Vita Group Limited (Vita Group) is an Australian retailer that operates under the brands of Artisan Aesthetic Clinics. Vita Group employs 400 people across its network of brands and is an ASX listed company that in 2020 reported revenues of $773.1 million.

Vita Group was founded by Maxine Horne, who is currently Chief Executive Officer to provide Australians with retail outlets where they could purchase mobile phones and other telecommunication products and services. The company commenced trading in 1995 as a Telstra Licensed Dealer under the brand Fone Zone, with its first store opening at Pacific Fair Shopping Centre on the Gold Coast. By 2005, Fone Zone had expanded to more than 100 stores Australia-wide and had listed on the Australian Stock Exchange.

Background
From 2005 to 2008, Fone Zone continued to expand and diversify through acquisitions, purchasing Telstra dealer, One Zero Communications in 2005, and Apple reseller, Next Byte in 2007. In 2008, the company officially changed its name to Vita Group Limited.

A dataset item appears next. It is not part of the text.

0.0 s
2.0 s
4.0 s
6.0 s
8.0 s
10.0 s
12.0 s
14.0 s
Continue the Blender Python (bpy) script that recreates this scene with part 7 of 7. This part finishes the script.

In 2009, after nearly 15 years as a Telstra Licensed Dealer, Vita Group signed a Dealer and Master Licence Agreement with Telstra, which saw Vita acquire 100 Telstra branded stores.

Vita Group continued to expand from 2010 to 2015, entering the information and communication technology (ICT) sector through acquiring Camelon IT, which it later rebranded to Vita Enterprise Solutions.

By mid-2015, the company had nearly 150 points of presence across Australia, including 100 Telstra Licensed Stores, 16 Telstra Business Centres, five Fone Zone outlets, 16 One Zero stores and 12 Next Byte stores.

In December 2015, Vita Group made the decision to close its Next Byte brand.

In 2016, the company announced the extension of its Telstra Dealer and Master Lincence Agreement to 2020.

The following year, Vita Group further diversified, expanding into the non-invasive medical aesthetics sector by acquiring Clear Complexions. In 2018, the group added to its portfolio in this market by acquiring Artisan Cosmetic & Rejuvenation Clinic, Fortitude Valley and by launching its own premium medical aesthetics brand, Artisan Aesthetic Clinics.

Today, Vita Group has more than 130 points of presence across Australia, consisting of Telstra Licensed Stores, Telstra Business Centres, and Fone Zone outlets. The company also operates the brands, Sprout, Artisan Aesthetic Clinics, and Vita Enterprise Solutions.